Building a Trust Culture Across the Operations Team
The systems described in this article — health scoring, automated alerts, governance standards, recovery protocols — only generate their intended value when the operations team managing the 50-profile fleet treats trust maintenance as the primary operational priority, not as a secondary concern subordinate to pipeline metrics.

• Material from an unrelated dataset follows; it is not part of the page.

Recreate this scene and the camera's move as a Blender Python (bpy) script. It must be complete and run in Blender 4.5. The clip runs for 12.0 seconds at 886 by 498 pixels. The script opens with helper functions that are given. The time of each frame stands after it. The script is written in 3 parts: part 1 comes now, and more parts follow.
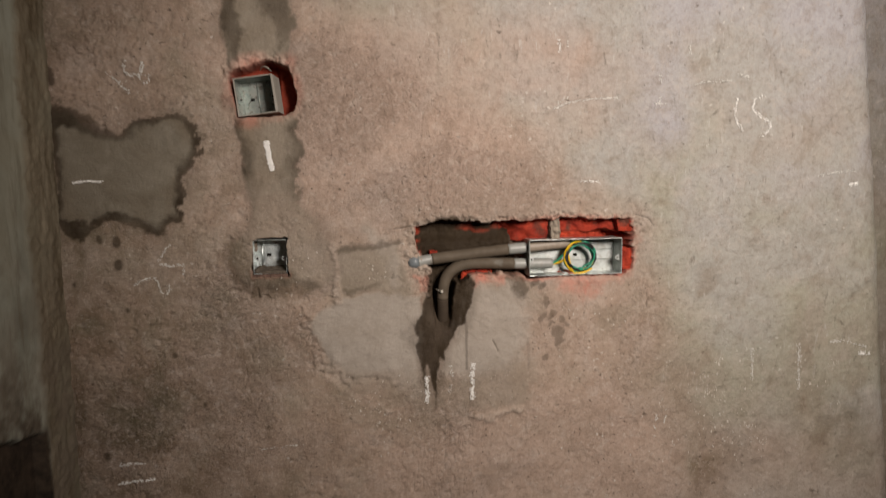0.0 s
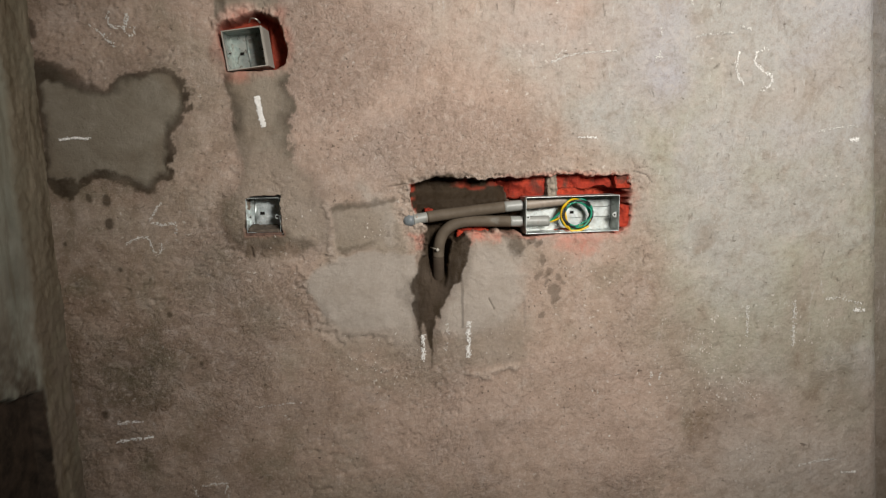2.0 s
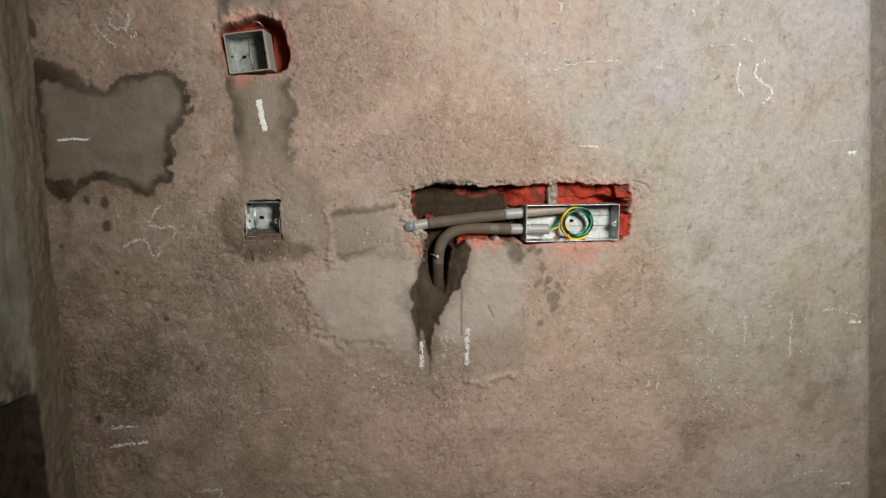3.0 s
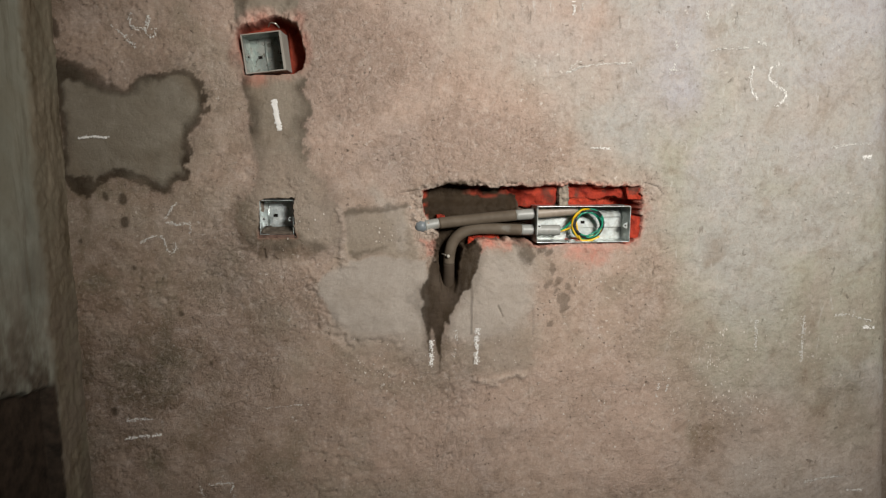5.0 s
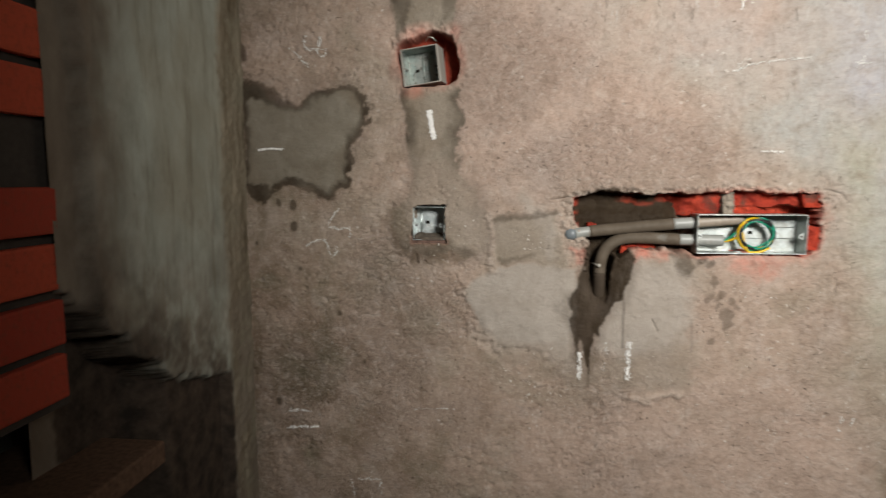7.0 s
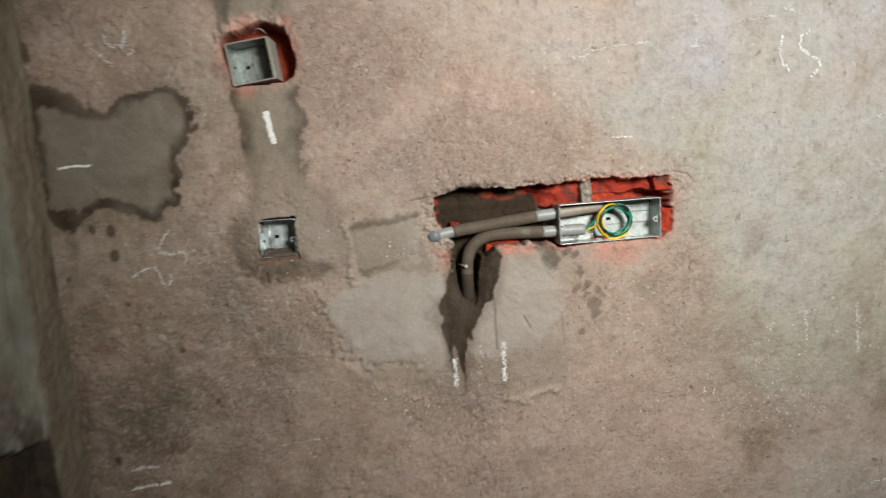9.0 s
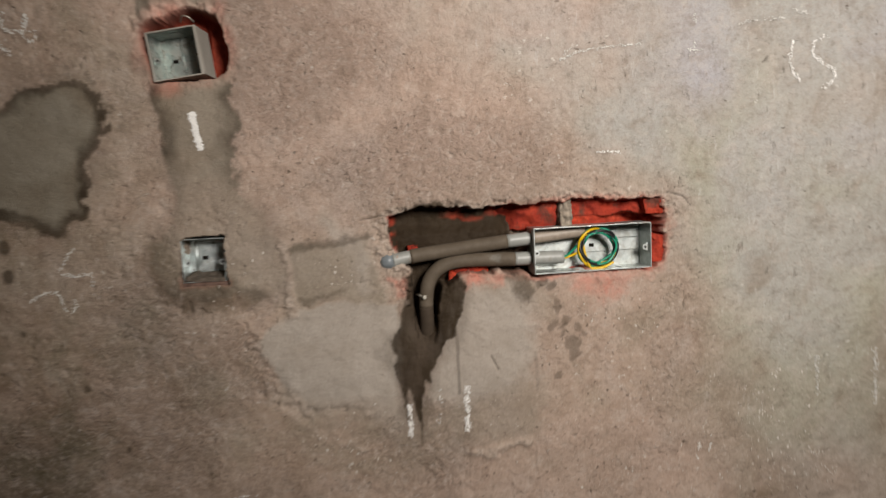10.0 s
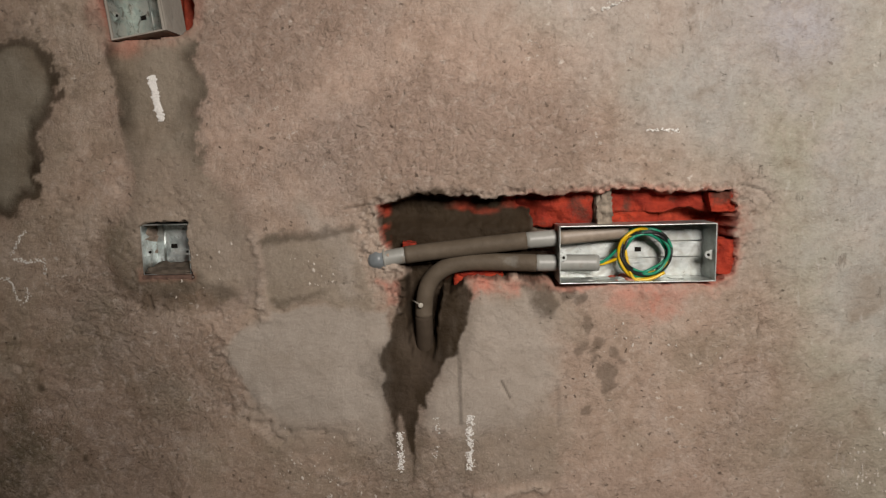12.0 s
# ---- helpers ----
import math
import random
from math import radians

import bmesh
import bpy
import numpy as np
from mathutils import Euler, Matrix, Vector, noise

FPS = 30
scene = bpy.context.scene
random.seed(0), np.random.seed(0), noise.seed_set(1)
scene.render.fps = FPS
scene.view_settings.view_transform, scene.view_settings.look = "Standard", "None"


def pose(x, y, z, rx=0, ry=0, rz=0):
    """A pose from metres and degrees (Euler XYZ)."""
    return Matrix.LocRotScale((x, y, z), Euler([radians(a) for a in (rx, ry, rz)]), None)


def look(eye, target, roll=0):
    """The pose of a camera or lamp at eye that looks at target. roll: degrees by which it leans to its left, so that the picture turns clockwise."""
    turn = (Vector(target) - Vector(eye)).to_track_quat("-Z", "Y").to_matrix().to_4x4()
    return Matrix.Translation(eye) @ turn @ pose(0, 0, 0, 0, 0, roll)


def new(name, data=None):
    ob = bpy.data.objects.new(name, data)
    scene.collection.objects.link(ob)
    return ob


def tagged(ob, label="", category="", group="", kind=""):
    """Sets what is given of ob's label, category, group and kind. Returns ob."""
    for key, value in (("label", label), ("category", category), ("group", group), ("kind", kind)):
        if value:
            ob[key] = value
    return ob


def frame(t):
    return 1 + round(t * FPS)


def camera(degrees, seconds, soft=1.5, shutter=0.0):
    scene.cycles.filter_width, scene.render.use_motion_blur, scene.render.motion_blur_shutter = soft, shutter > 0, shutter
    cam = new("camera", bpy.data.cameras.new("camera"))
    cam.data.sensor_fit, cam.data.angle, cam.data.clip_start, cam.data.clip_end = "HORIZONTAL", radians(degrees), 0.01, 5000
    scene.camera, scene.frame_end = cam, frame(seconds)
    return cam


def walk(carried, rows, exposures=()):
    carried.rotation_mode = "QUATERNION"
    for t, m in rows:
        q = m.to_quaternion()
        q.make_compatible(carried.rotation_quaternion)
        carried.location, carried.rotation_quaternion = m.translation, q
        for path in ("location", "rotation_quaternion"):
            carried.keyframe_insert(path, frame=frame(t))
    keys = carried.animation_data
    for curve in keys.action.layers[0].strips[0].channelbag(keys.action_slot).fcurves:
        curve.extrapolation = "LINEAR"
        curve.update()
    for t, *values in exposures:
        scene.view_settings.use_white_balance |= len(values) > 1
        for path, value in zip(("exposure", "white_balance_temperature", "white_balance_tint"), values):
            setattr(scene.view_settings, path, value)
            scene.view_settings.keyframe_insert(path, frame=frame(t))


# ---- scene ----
cam = camera(71.38, 12.0, soft=1.25, shutter=1.0)
PATH = [
    (0, (-0.148, -1.201, 1.431), (0.089, 0.775, 1.231), -0.9),
    (0.5, (-0.148, -1.196, 1.423), (0.088, 0.773, 1.161), -1.4),
    (1, (-0.145, -1.192, 1.419), (0.059, 0.772, 1.107), -1.2),
    (1.5, (-0.142, -1.193, 1.421), (0.073, 0.77, 1.102), -1.2),
    (2, (-0.145, -1.191, 1.416), (0.099, 0.769, 1.103), -1.1),
    (2.5, (-0.152, -1.187, 1.421), (0.109, 0.77, 1.103), -0.7),
    (3, (-0.161, -1.185, 1.419), (0.111, 0.774, 1.122), -0.2),
    (5, (-0.157, -1.196, 1.418), (0.071, 0.769, 1.124), 0.3),
    (5.5, (-0.163, -1.195, 1.415), (0.062, 0.77, 1.119), 0.2),
    (6, (-0.176, -1.194, 1.407), (-0.011, 0.778, 1.116), 0.1),
    (6.5, (-0.194, -1.199, 1.409), (-0.204, 0.782, 1.134), -0.3),
    (6.7, (-0.179, -1.201, 1.401), (-0.301, 0.779, 1.151), -0.2),
    (7.5, (-0.16, -1.188, 1.382), (-0.445, 0.78, 1.175), -0.4),
    (8.3, (-0.136, -1.169, 1.364), (-0.203, 0.824, 1.204), -0.6),
    (8.5, (-0.162, -1.148, 1.392), (-0.097, 0.84, 1.181), -1.0),
    (9, (-0.158, -1.1, 1.409), (0.04, 0.872, 1.142), -4.1),
    (9.5, (-0.137, -1.036, 1.393), (0.114, 0.93, 1.127), -3.8),
    (10, (-0.076, -0.952, 1.403), (0.134, 1.025, 1.187), -2.8),
    (10.5, (-0.022, -0.883, 1.407), (0.159, 1.097, 1.19), -1.5),
    (11, (0.017, -0.83, 1.409), (0.14, 1.154, 1.194), -1.4),
    (11.5, (0.049, -0.792, 1.403), (0.022, 1.19, 1.138), -1.6),
    (12, (0.056, -0.775, 1.397), (-0.028, 1.207, 1.141), -1.5),
]
EXPOSURES = [(0.0, -0.24, 7150, 18), (0.6, -0.08, 7000, 16), (2.0, 0.0, 6650, 12), (6.5, 0.04, 6600, 11), (8.3, 0.44, 6250, 8), (8.6, 0.32, 6350, 8), (9.5, 0.05, 6500, 11), (10.0, -0.11, 6800, 14), (11.2, -0.24, 6800, 14), (12.0, -0.34, 6950, 16)]
walk(cam, [(t, look(eye, target, roll)) for t, eye, target, roll in PATH], exposures=EXPOSURES)

# ---- light: one hanging work lamp up to the right, a dim room around it ----
world = bpy.data.worlds.new("dim_room")
world.use_nodes = True
world.node_tree.nodes["Background"].inputs[0].default_value = (1.0, 0.93, 0.84, 1)
world.node_tree.nodes["Background"].inputs[1].default_value = 0.035
scene.world = world

LAMP = (0.52, -1.50, 1.88)
lamp_data = bpy.data.lights.new("work_lamp", "SPOT")
lamp_data.spot_size, lamp_data.spot_blend, lamp_data.shadow_soft_size, lamp_data.energy = radians(101), 1.0, 0.22, 152.0
lamp_data.color = (1.0, 0.985, 0.945)
lamp = new("work_lamp", lamp_data)
lamp.matrix_world = look(LAMP, (0.41, 0.0, 1.53))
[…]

The Trust-First Operational Mindset at Scale
Operations teams managing large LinkedIn fleets face a consistent pressure to prioritize short-term pipeline metrics over long-term trust maintenance. A client wants more meetings this month; the account manager can generate them by pushing volume above the account's healthy threshold — and the restriction that results 3 weeks later appears to have no connection to the volume decision because the causal distance obscures it. Building a trust culture across the operations team requires making this causal connection explicit and consequential:
- Track the correlation between volume decisions and subsequent restriction rates explicitly — show team members the data showing that accounts pushed above their tier's safe volume restrict at 3–4x the rate of accounts maintained within governance standards
- Calculate and share the cost of restriction events (replacement cost + pipeline disruption) in terms that make the pipeline-for-trust tradeoff visible — an extra 10 meetings this month generated by over-volume is rarely worth the pipeline disruption cost of the restriction event it causes next month
- Recognize and reward trust maintenance outcomes in team performance reviews, not just pipeline outcomes — account managers who maintain high fleet health scores and long account lifespans are generating durable value that short-term pipeline metrics don't capture
- Make trust health score trends a standard agenda item in weekly team meetings — not as a compliance review, but as a learning opportunity where the team discusses what Yellow and Orange signals appeared this week, what caused them, and what the response was
Maintaining trust across 50+ LinkedIn profiles is a systems discipline — it requires infrastructure, protocols, governance standards, and team culture that individually contribute to the outcome of consistently high trust equity across a large fleet. The fleet that runs at 90%+ Green health status month over month, with average account lifespans approaching 20 months instead of the industry average of 8, and with restriction events that are isolated rather than cascading, is not a lucky fleet. It's a well-managed one, built on the kind of systematic trust maintenance architecture this article describes. Build the system before you need it. At 50 profiles, you've long since passed the point where individual attention can substitute for it.